## [Data listing]

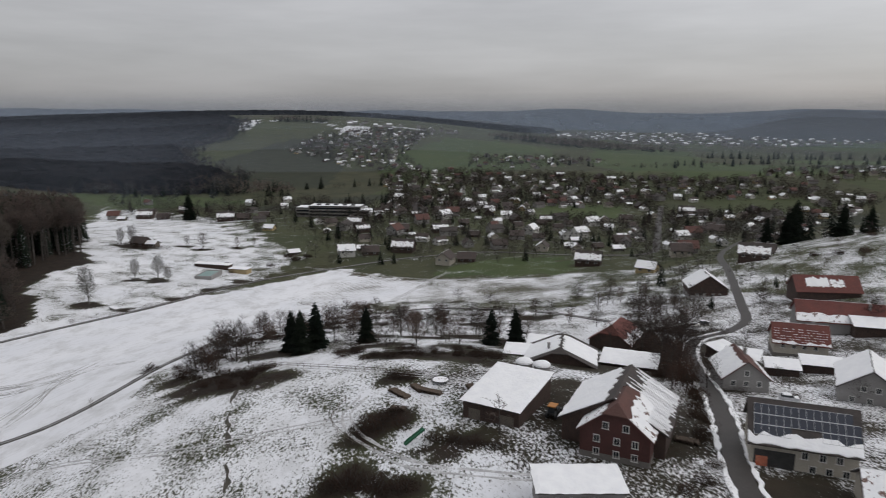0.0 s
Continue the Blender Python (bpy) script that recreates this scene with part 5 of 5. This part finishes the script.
KINDS = [
    (21, 12, 10, 5.2, 9.0, PLASTER_WHITE, TILE_DARK, ((0, 0.95), (0, 0.7)), "white village house with snow on a dark roof"),
    (22, 13, 10.5, 5.0, 9.0, PLASTER, TILE_BROWN, (None, (0, 1)), "cream village house with brown roof half under snow"),
    (23, 11, 9.5, 4.0, 7.6, PLASTER_WHITE, TILE_BROWN, ((0.0, 0.3), (0.0, 0.6)), "white village house with brown roof and patches of snow", True),
    (24, 16, 12, 4.6, 9.8, WOOD_DARK, TILE_DARK, ((0.1, 0.7), None), "dark timber farmhouse with snow on one roof side", True),
    (25, 12, 10, 5.2, 9.2, PLASTER_GREY, TILE_OLD, (None, (0, 0.5)), "grey village house with red tile roof"),
    (26, 11, 9, 3.4, 6.6, PLASTER_YELLOW, TILE_BROWN, ((0, 1), (0, 1)), "small yellow house with snowy roof"),
    (27, 18, 11, 6.0, 9.6, PLASTER_GREY, TILE_DARK, (None, None), "grey block with dark tile roof"),
    (28, 12, 9, 3.0, 6.6, WOOD_DARK, TILE_BROWN, (None, (0, 1)), "low dark wooden house with snow at the back"),
    (29, 8, 6.5, 2.6, 4.4, WOOD_GREY, TILE_DARK, ((0, 1), (0, 1)), "small shed or garage under snow"),
    (30, 13, 10, 4.6, 8.6, PLASTER_GREY, TILE_BROWN, (None, None), "grey village house with bare brown roof"),
]
PROTOS = [village_house(*k) for k in KINDS]
used = set()


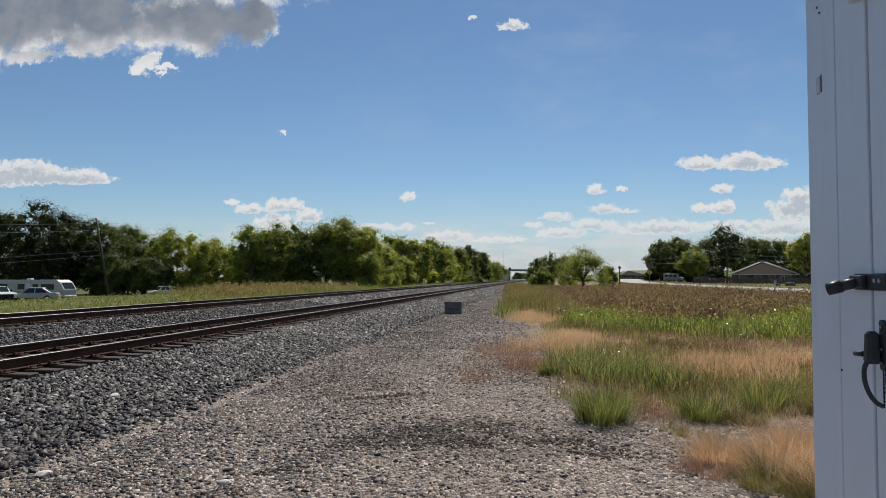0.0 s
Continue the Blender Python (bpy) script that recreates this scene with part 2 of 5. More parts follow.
def plain(name, color, rough=0.6, metal=0.0, vary=0.25, scale=6.0, grain=60.0, relief=0.25, relief_size=0.002, extra=None):
    """Paint, stone, steel or wood: two scales of stain over one colour, with a fine relief."""
    m, k = material(name)
    at = k.put("ShaderNodeTexCoord").outputs["Object"]
    big, small = k.noise(at, scale, 5.0), k.noise(at, grain, 4.0)
    amount = k.math("ADD", k.math("MULTIPLY", big, 0.65), k.math("MULTIPLY", small, 0.35))
    lo, hi = [c * (1 - vary) for c in color], [min(1, c * (1 + vary)) for c in color]
    col = k.mix(k.ramp(amount, 0.3, 0.7), lo, hi)
    r = k.ramp(amount, 0.3, 0.7, max(0.02, rough - 0.1), min(1, rough + 0.1))
    k.put("ShaderNodeOutputMaterial", Surface=bsdf(k, col, r, metal, bump(k, small, relief, relief_size), extra))
    return m


def island(name, colors, rough=0.85, translucent=0.0, wide=0.4, spec=0.2, through_tint=(1.25, 1.3, 0.7)):
    """Leaves, blades and stones: each piece takes its own colour between those given; patches a few metres wide shift it."""
    m, k = material(name)
    rnd = k.put("ShaderNodeNewGeometry").outputs["Random Per Island"]
    at = k.put("ShaderNodeTexCoord").outputs["Object"]
    f = k.math("ADD", k.math("MULTIPLY", rnd, 1 - wide), k.math("MULTIPLY", k.ramp(k.noise(at, 0.45, 3.0), 0.3, 0.7), wide))
    ramp = k.put("ShaderNodeValToRGB", Fac=f)
    els = ramp.color_ramp.elements
    while len(els) < len(colors):
        els.new(0.5)
    for i, c in enumerate(colors):
        els[i].position, els[i].color = i / (len(colors) - 1), (*c, 1)
    col = ramp.outputs[0]
    out = bsdf(k, col, rough, 0, None, {"Specular IOR Level": spec})
    if translucent:
        tr = k.put("ShaderNodeBsdfTranslucent", Color=k.mix(1.0, col, through_tint, "MULTIPLY"))
        out = k.put("ShaderNodeMixShader", Fac=translucent, i1=out, i2=tr.outputs[0]).outputs[0]
    k.put("ShaderNodeOutputMaterial", Surface=out)
    return m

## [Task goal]
Reproduce every entry word for word, but skip any pictures.

## [Answer to this exercise]
0.0 s
Continue the Blender Python (bpy) script that recreates this scene with part 5 of 5. This part finishes the script.
KINDS = [
    (21, 12, 10, 5.2, 9.0, PLASTER_WHITE, TILE_DARK, ((0, 0.95), (0, 0.7)), "white village house with snow on a dark roof"),
    (22, 13, 10.5, 5.0, 9.0, PLASTER, TILE_BROWN, (None, (0, 1)), "cream village house with brown roof half under snow"),
    (23, 11, 9.5, 4.0, 7.6, PLASTER_WHITE, TILE_BROWN, ((0.0, 0.3), (0.0, 0.6)), "white village house with brown roof and patches of snow", True),
    (24, 16, 12, 4.6, 9.8, WOOD_DARK, TILE_DARK, ((0.1, 0.7), None), "dark timber farmhouse with snow on one roof side", True),
    (25, 12, 10, 5.2, 9.2, PLASTER_GREY, TILE_OLD, (None, (0, 0.5)), "grey village house with red tile roof"),
    (26, 11, 9, 3.4, 6.6, PLASTER_YELLOW, TILE_BROWN, ((0, 1), (0, 1)), "small yellow house with snowy roof"),
    (27, 18, 11, 6.0, 9.6, PLASTER_GREY, TILE_DARK, (None, None), "grey block with dark tile roof"),
    (28, 12, 9, 3.0, 6.6, WOOD_DARK, TILE_BROWN, (None, (0, 1)), "low dark wooden house with snow at the back"),
    (29, 8, 6.5, 2.6, 4.4, WOOD_GREY, TILE_DARK, ((0, 1), (0, 1)), "small shed or garage under snow"),
    (30, 13, 10, 4.6, 8.6, PLASTER_GREY, TILE_BROWN, (None, None), "grey village house with bare brown roof"),
]
PROTOS = [village_house(*k) for k in KINDS]
used = set()


0.0 s
Continue the Blender Python (bpy) script that recreates this scene with part 2 of 5. More parts follow.
def plain(name, color, rough=0.6, metal=0.0, vary=0.25, scale=6.0, grain=60.0, relief=0.25, relief_size=0.002, extra=None):
    """Paint, stone, steel or wood: two scales of stain over one colour, with a fine relief."""
    m, k = material(name)
    at = k.put("ShaderNodeTexCoord").outputs["Object"]
    big, small = k.noise(at, scale, 5.0), k.noise(at, grain, 4.0)
    amount = k.math("ADD", k.math("MULTIPLY", big, 0.65), k.math("MULTIPLY", small, 0.35))
    lo, hi = [c * (1 - vary) for c in color], [min(1, c * (1 + vary)) for c in color]
    col = k.mix(k.ramp(amount, 0.3, 0.7), lo, hi)
    r = k.ramp(amount, 0.3, 0.7, max(0.02, rough - 0.1), min(1, rough + 0.1))
    k.put("ShaderNodeOutputMaterial", Surface=bsdf(k, col, r, metal, bump(k, small, relief, relief_size), extra))
    return m


def island(name, colors, rough=0.85, translucent=0.0, wide=0.4, spec=0.2, through_tint=(1.25, 1.3, 0.7)):
    """Leaves, blades and stones: each piece takes its own colour between those given; patches a few metres wide shift it."""
    m, k = material(name)
    rnd = k.put("ShaderNodeNewGeometry").outputs["Random Per Island"]
    at = k.put("ShaderNodeTexCoord").outputs["Object"]
    f = k.math("ADD", k.math("MULTIPLY", rnd, 1 - wide), k.math("MULTIPLY", k.ramp(k.noise(at, 0.45, 3.0), 0.3, 0.7), wide))
    ramp = k.put("ShaderNodeValToRGB", Fac=f)
    els = ramp.color_ramp.elements
    while len(els) < len(colors):
        els.new(0.5)
    for i, c in enumerate(colors):
        els[i].position, els[i].color = i / (len(colors) - 1), (*c, 1)
    col = ramp.outputs[0]
    out = bsdf(k, col, rough, 0, None, {"Specular IOR Level": spec})
    if translucent:
        tr = k.put("ShaderNodeBsdfTranslucent", Color=k.mix(1.0, col, through_tint, "MULTIPLY"))
        out = k.put("ShaderNodeMixShader", Fac=translucent, i1=out, i2=tr.outputs[0]).outputs[0]
    k.put("ShaderNodeOutputMaterial", Surface=out)
    return m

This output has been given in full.